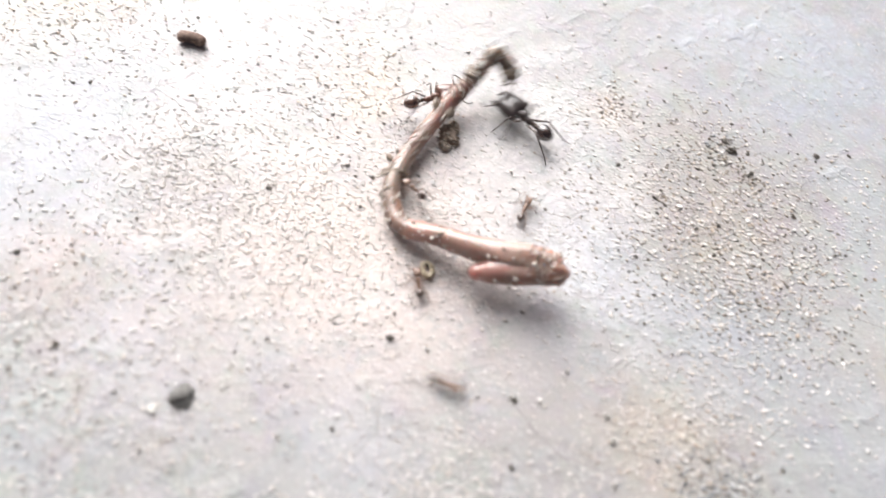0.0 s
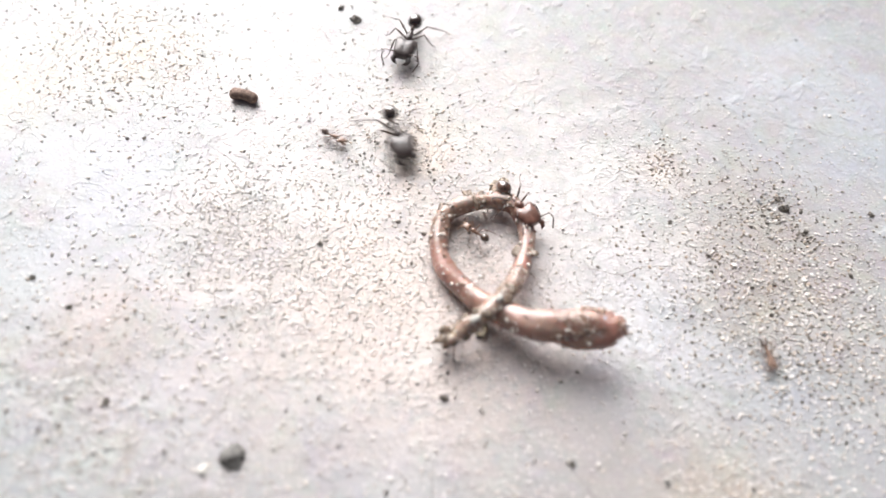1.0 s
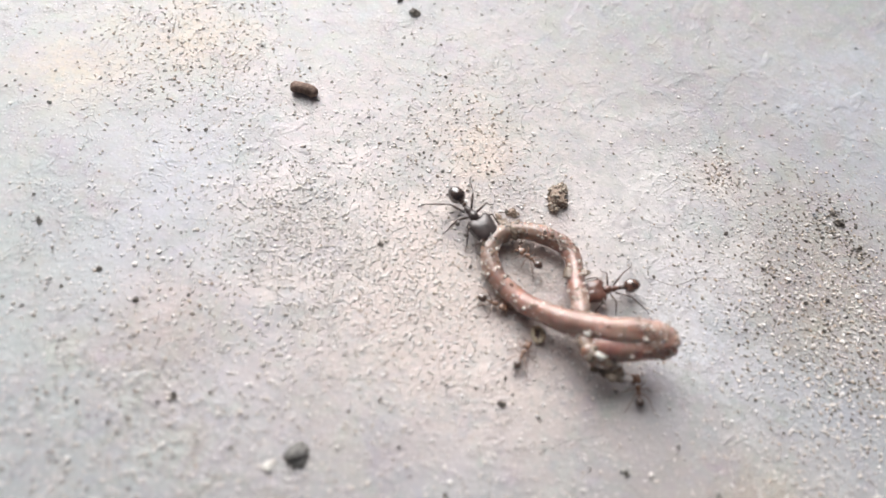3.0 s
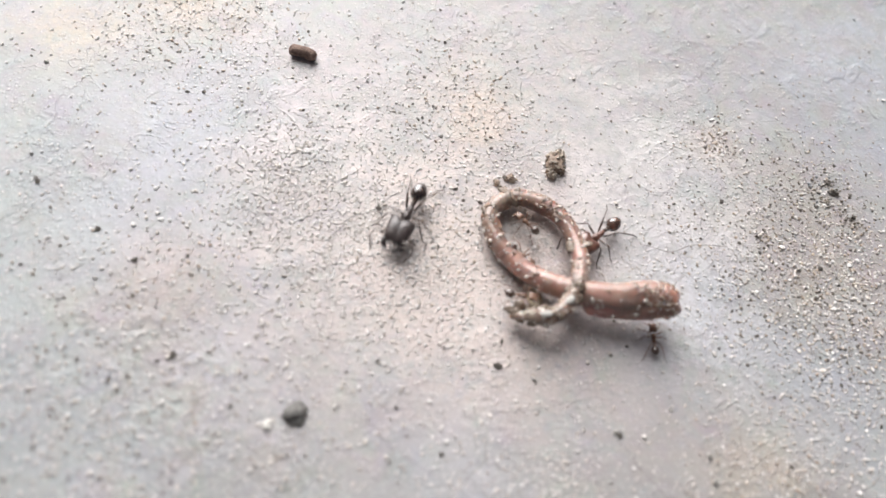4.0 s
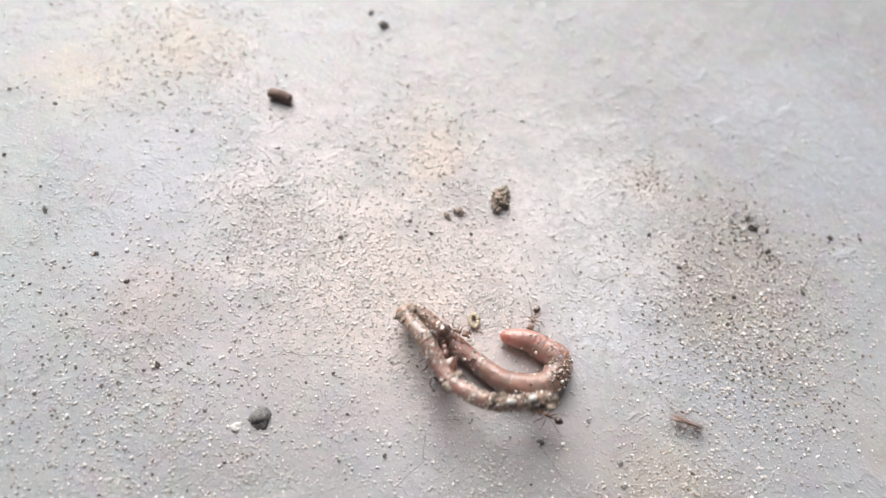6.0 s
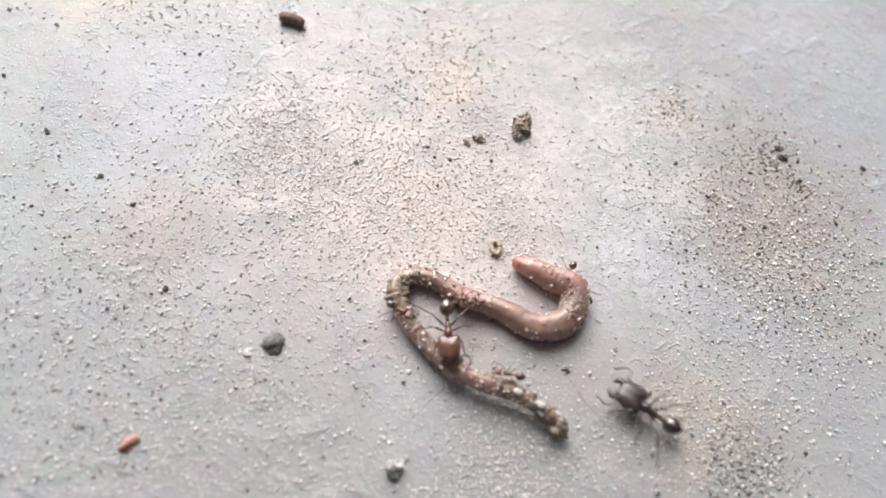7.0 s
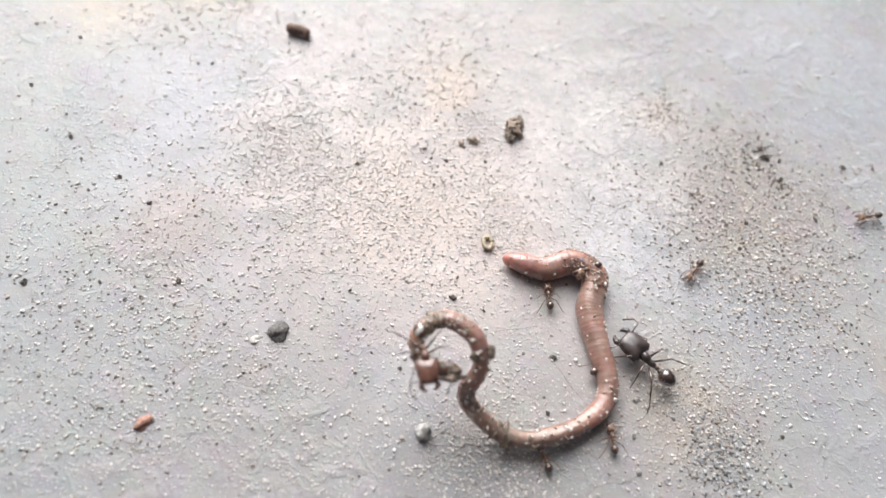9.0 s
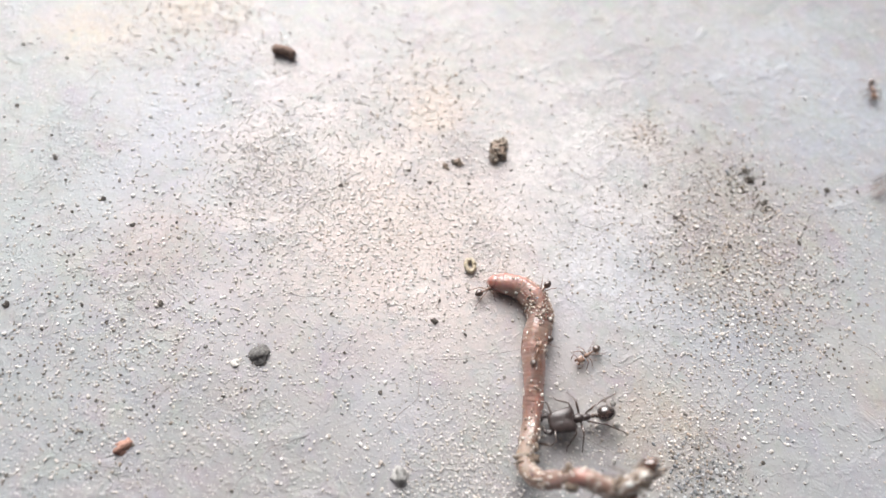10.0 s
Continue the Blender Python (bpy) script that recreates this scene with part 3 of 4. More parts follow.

* * *

→ What to do
Copy out each line exactly, without the pictures.

→ Result for this exercise
0.0 s
1.0 s
3.0 s
4.0 s
6.0 s
7.0 s
9.0 s
10.0 s
Continue the Blender Python (bpy) script that recreates this scene with part 3 of 4. More parts follow.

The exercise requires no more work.